Unnamed: 0,region,weapon,count
0,Australasia & Oceania,Chemical,11
1,Australasia & Oceania,Explosives,79
2,Australasia & Oceania,Firearms,74
3,Australasia & Oceania,Incendiary,73
4,Australasia & Oceania,Melee,10
...,...,...,...
117,Western Europe,Other,19
118,Western Europe,Radiological,2
119,Western Europe,Sabotage Equipment,10
120,Western Europe,Unknown,800


In [91]:
# Display a heatmap to analyze regions vs weapon types
heatmap = px.density_heatmap(df_method, 
                         x="region", 
                         y="weapon", 
                         z="count",
                         color_continuous_scale="oryel")

heatmap.update_layout(
    title="Occurrences des types d'armes par région",
    xaxis={'categoryorder':'total descending'}, 
    yaxis={'categoryorder':'total descending'}, 
    height=800
)

heatmap.show()

There is no clear difference.

### Does it differ in time?

In [92]:
# Group years in decades for a better analysis and visibility
df["decade"] = df["year"].apply(lambda x: 1970 if x < 1980 else 
                                                  1980 if x < 1990 else 
                                                  1990 if x < 2000 else 
                                                  2000 if x < 2010 else 2010)

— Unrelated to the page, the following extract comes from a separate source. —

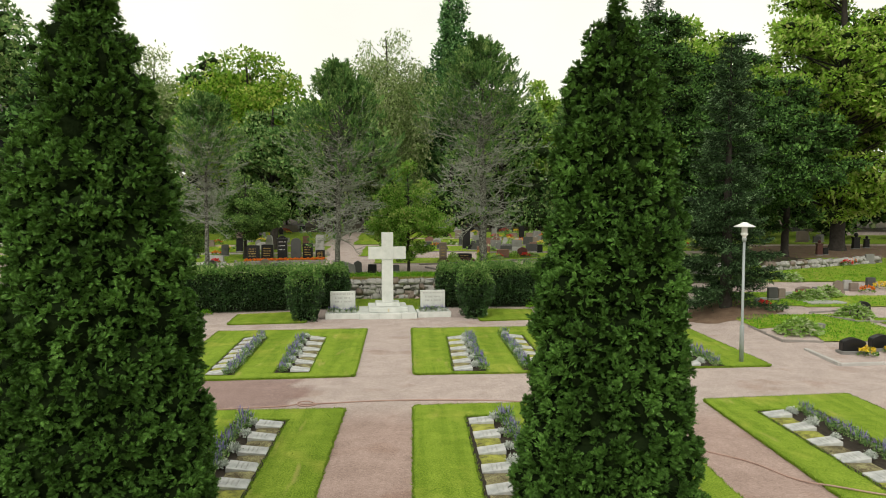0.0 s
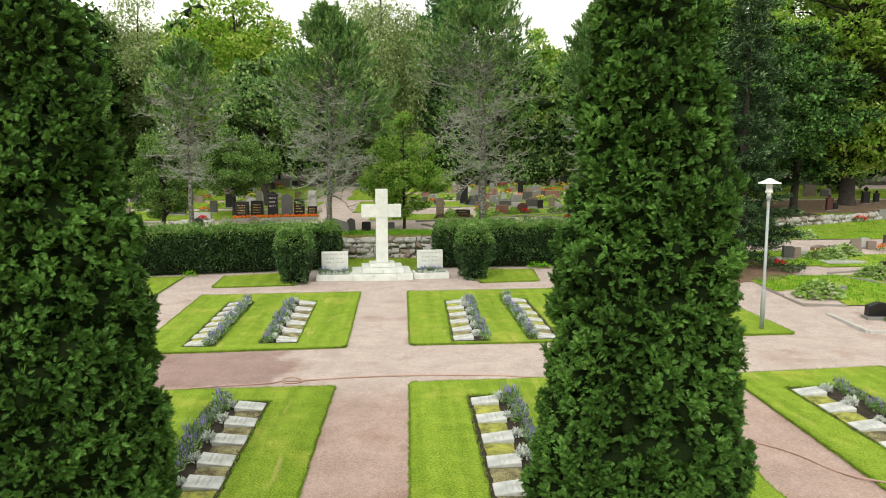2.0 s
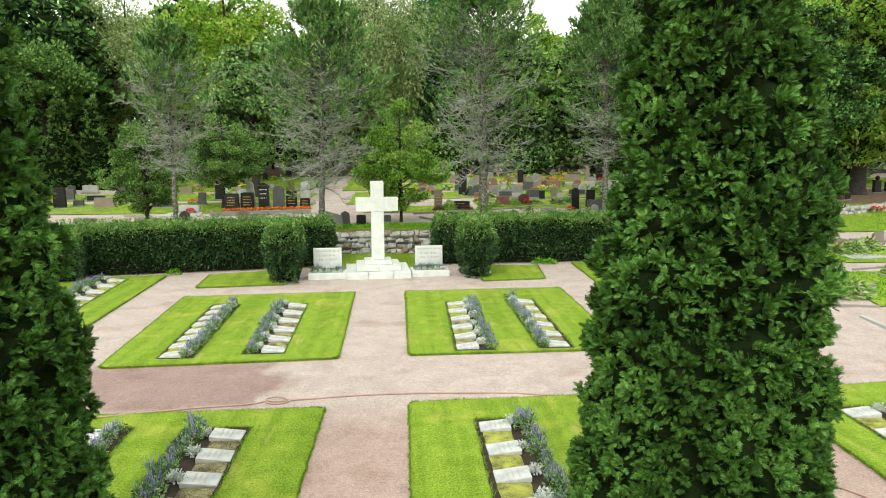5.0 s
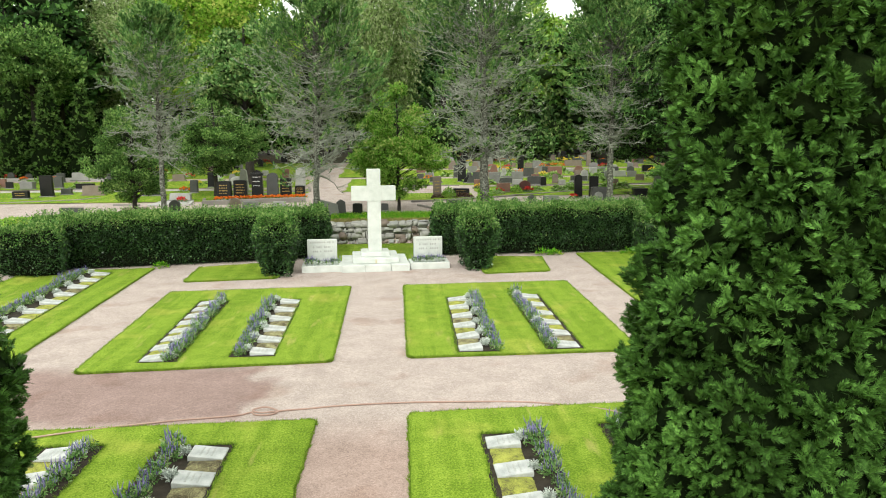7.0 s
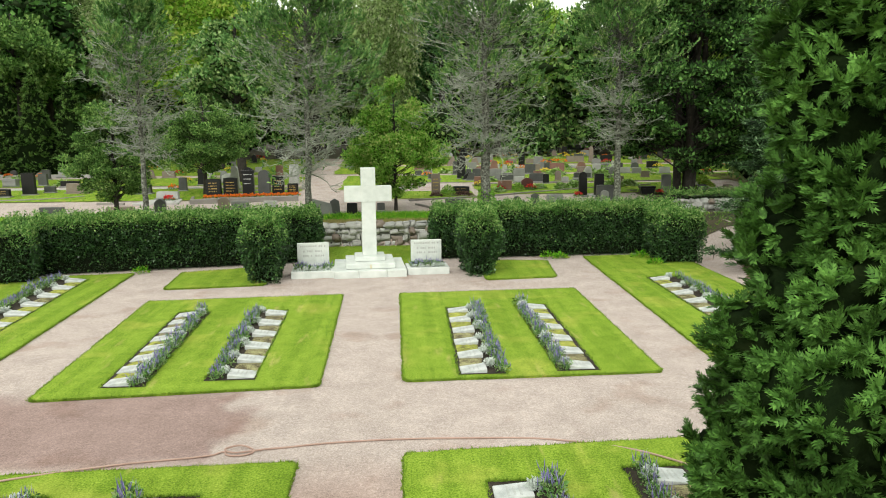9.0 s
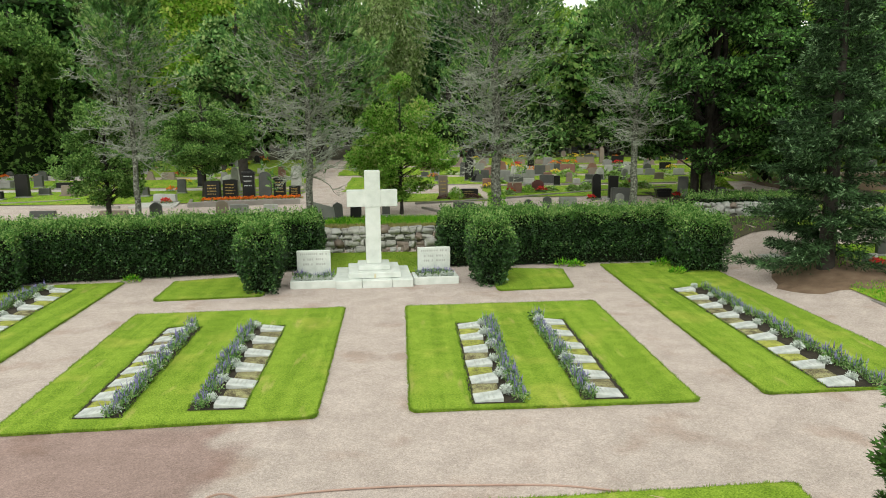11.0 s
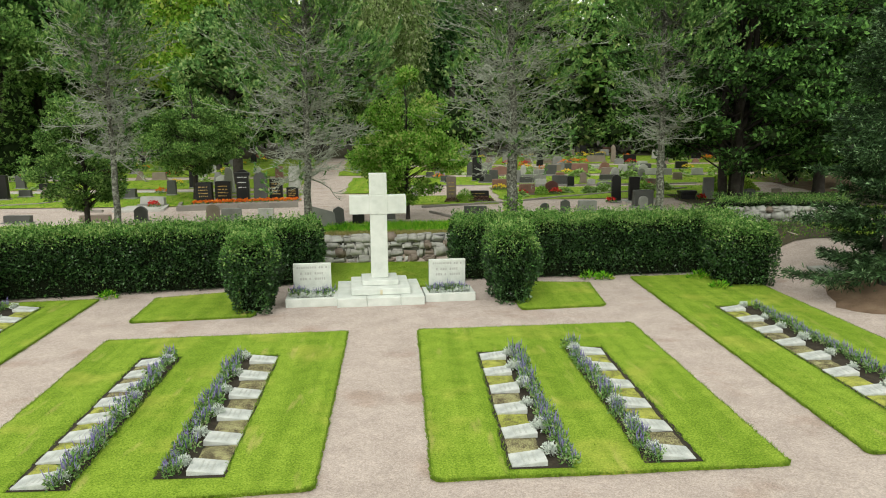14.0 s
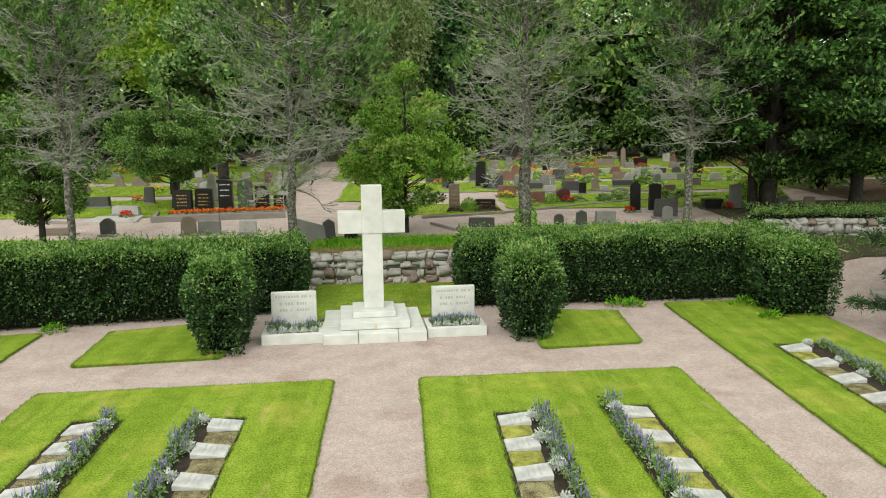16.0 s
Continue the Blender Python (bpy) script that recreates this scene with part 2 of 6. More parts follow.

df_date = df.groupby(["decade", "weapon"]).size().reset_index(name='count')

df_date.head()

Unnamed: 0,decade,weapon,count
0,1970,Chemical,26
1,1970,Explosives,4277
2,1970,Fake Weapons,3
3,1970,Firearms,2916
4,1970,Incendiary,1203


In [93]:
# Display a bar chart to see weapon type through decades
fig_date = px.bar(df_date, x="decade", y="count",
                    color="weapon",
                    barmode="group",
                    height=500, 
                    width=1000)
fig_date.show()

Firearms were pratically as used as explosives from 1970 to 1990. From 2000 explosives were the main weapon type.